Electric-Vehicle Makers Face Sanctions For False Claims

(Beijing) — Chinese regulators are penalizing five electric-vehicle manufacturers that "cheated" on a subsidy program to the tune of 489.4 million yuan ($73.4 million) by making false claims about the number of vehicles they made —sometimes collecting money before any were made at all.
After an eight-month investigation, the Ministry of Finance named the five companies on Thursday, demanded repayment and imposed additional fines.
Suzhou GEMSEA Coach Manufacturing Co. Ltd., the nation's eighth-largest electric-minibus maker, forged production and sales records for more than 1,100 electric buses in 2015 to receive subsidies worth 260 million yuan, a person close to the Finance Ministry said.
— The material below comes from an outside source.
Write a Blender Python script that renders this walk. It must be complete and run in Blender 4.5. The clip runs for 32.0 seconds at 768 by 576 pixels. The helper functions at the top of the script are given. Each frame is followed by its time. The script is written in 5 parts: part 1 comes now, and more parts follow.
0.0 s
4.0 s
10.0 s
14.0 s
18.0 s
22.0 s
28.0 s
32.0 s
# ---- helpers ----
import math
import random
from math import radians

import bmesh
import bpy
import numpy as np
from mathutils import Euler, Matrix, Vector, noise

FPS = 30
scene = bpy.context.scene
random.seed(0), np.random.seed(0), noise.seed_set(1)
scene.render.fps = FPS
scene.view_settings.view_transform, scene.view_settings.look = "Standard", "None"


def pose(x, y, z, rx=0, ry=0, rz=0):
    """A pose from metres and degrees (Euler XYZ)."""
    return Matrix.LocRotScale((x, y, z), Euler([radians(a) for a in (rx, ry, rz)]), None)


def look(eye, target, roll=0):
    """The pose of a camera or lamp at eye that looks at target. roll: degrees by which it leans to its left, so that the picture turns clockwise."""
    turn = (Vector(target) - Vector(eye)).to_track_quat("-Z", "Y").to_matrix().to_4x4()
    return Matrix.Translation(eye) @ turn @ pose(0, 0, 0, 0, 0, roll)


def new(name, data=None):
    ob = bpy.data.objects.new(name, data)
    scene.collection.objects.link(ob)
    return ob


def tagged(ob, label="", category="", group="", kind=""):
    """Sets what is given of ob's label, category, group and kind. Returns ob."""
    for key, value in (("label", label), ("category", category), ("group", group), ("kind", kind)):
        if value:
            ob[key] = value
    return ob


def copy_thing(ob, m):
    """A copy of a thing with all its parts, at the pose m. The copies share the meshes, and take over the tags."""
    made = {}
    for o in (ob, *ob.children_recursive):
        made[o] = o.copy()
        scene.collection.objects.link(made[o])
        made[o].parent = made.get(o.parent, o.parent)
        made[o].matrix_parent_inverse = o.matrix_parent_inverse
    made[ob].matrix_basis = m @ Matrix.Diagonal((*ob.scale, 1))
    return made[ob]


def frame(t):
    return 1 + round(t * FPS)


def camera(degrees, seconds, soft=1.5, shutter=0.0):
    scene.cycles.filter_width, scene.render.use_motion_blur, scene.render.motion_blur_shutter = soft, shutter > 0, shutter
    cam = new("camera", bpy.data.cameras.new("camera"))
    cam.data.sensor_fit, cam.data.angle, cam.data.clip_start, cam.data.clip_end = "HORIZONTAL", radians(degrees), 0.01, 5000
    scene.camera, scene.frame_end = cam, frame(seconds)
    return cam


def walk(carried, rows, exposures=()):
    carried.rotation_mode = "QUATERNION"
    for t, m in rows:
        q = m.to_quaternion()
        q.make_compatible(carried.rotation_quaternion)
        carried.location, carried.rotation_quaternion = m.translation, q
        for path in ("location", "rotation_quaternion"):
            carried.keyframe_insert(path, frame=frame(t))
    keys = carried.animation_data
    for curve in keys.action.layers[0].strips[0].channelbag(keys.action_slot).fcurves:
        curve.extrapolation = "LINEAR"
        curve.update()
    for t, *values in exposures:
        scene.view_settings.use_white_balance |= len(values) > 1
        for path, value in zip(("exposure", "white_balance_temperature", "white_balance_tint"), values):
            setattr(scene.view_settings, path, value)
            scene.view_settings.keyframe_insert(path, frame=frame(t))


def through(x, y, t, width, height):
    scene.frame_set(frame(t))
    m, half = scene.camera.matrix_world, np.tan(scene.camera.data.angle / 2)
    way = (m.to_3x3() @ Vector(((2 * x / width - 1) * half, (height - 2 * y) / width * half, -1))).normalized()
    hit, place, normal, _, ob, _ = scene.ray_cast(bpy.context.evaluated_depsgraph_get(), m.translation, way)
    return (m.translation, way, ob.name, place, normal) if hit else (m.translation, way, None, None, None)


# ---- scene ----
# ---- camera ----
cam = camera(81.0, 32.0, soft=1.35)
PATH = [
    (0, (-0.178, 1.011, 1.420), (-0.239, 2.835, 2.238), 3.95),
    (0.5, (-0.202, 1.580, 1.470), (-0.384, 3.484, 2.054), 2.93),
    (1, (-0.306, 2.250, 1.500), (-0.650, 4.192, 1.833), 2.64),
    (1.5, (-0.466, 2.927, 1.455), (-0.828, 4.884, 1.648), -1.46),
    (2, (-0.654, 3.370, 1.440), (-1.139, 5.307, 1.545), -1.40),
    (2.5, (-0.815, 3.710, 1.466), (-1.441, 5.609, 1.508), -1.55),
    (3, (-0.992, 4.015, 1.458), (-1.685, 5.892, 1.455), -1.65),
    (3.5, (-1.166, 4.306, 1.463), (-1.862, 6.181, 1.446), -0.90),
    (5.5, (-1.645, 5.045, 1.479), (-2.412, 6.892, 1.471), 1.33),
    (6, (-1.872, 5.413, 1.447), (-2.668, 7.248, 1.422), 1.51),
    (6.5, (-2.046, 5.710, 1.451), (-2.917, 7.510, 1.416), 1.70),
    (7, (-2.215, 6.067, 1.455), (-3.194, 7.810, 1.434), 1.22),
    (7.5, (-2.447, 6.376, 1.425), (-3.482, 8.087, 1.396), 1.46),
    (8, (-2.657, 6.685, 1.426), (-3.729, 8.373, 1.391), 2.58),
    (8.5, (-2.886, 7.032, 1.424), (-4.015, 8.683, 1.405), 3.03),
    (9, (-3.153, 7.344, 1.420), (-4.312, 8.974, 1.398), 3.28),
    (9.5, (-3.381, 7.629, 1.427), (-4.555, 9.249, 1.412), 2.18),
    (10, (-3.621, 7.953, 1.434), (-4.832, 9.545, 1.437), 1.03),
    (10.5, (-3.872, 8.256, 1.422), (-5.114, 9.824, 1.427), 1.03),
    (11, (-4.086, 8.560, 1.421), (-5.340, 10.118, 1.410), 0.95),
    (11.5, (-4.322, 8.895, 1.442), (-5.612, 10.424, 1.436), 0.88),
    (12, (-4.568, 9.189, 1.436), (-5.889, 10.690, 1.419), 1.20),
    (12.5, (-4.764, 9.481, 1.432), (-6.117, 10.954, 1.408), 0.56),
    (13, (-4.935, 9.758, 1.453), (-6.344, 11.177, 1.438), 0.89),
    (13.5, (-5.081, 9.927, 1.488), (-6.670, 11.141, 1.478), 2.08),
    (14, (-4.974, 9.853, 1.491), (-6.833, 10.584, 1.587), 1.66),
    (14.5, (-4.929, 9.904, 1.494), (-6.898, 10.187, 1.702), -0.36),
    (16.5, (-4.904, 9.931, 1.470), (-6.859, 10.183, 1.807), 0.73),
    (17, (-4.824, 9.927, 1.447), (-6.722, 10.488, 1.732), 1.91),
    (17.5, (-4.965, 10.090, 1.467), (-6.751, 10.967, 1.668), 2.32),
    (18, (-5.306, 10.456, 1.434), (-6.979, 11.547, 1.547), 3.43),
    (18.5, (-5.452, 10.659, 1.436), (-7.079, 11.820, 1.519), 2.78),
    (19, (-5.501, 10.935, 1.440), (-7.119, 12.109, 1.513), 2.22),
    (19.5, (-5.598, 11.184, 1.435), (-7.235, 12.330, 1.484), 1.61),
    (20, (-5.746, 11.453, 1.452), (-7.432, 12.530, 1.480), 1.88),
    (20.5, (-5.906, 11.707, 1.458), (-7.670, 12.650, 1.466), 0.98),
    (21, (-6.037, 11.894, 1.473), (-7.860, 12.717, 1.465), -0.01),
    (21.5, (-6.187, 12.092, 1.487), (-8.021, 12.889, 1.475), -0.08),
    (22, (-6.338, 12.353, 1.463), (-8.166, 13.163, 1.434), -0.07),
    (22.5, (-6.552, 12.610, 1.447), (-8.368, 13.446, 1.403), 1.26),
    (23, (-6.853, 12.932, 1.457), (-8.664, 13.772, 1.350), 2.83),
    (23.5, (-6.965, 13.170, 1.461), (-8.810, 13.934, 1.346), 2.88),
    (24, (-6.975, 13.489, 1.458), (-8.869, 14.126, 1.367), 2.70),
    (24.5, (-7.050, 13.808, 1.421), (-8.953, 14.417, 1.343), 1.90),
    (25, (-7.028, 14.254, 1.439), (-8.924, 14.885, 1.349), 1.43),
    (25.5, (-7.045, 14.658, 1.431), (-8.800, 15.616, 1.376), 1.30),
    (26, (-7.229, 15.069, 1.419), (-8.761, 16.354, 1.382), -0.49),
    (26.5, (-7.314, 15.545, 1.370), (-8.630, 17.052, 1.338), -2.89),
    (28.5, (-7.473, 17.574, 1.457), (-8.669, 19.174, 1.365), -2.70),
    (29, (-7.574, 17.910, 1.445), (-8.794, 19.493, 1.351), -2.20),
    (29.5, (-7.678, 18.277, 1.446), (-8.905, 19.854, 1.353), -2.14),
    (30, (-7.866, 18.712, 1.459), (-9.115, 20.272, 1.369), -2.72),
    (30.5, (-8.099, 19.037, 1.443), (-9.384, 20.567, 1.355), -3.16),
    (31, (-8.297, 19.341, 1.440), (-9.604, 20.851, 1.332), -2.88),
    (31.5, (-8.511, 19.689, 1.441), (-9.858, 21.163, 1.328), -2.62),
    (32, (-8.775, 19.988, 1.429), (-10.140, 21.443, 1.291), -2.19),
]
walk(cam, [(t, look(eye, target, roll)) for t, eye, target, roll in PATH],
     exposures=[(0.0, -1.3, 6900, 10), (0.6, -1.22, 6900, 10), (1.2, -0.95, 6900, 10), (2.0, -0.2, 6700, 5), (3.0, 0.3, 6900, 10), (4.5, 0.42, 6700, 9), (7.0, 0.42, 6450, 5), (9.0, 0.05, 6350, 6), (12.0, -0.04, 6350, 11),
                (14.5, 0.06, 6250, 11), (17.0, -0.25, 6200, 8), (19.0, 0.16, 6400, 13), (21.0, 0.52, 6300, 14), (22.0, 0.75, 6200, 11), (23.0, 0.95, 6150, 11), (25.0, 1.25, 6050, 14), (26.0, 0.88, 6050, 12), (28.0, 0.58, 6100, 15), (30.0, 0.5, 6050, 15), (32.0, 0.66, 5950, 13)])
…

The ministry said it will revoke the production license of the Jiangsu province company and reclaim all the subsidies that the company received last year.
Another four companies — Higer Bus Co. Ltd. in Suzhou, Shenzhen Wuzhoulong Motors Group, Qirui Wanda Coach Manufacturing Co. Ltd. and Henan Shaolin Bus Co. Ltd. — applied for vehicle licenses, a requirement for obtaining subsidies, and obtained government funds even before the vehicles rolled off the production line, the source said.
The regulators are seeking to recover the unearned subsides from the four companies plus fines of an additional 50 percent of the subsidies.
In addition to the five companies, a number of other automakers were also found to have abused the system in various ways. But their names were not disclosed because the ministry "can't label all the problematic companies as cheating," the source said.
For example, several automakers were found manufacturing electric cars with no batteries, the ministry said.
In an effort to cut pollution and move beyond traditional manufacturing, the Chinese government has been doling out hundreds of billions of yuan in subsidies to domestic electric-vehicle makers.
Spurred by the campaign, manufacturers built 379,000 electric and hybrid vehicles in 2015, four times more than the previous year, according to the Ministry of Industry and Information Technology.
The campaign has drawn criticism that Beijing went too far to influence the market, and fluctuating output— as earlier reported by Caixin — of some companies started to raise eyebrows among regulators.
For example, GEMSEA built only 25 electric buses in the first six months of 2015 but more than 3,650 units in the second half of the year, including 2,905 in December, according to government documents.
The Ministry of Industry and Information Technology, the Ministry of Finance, the Ministry of Science and Technology, and the National Development and Reform Commission launched a joint inspection in January, which targeted 90 automakers in 25 provinces and cities that got new-energy car-production subsidies from 2013 to 2015.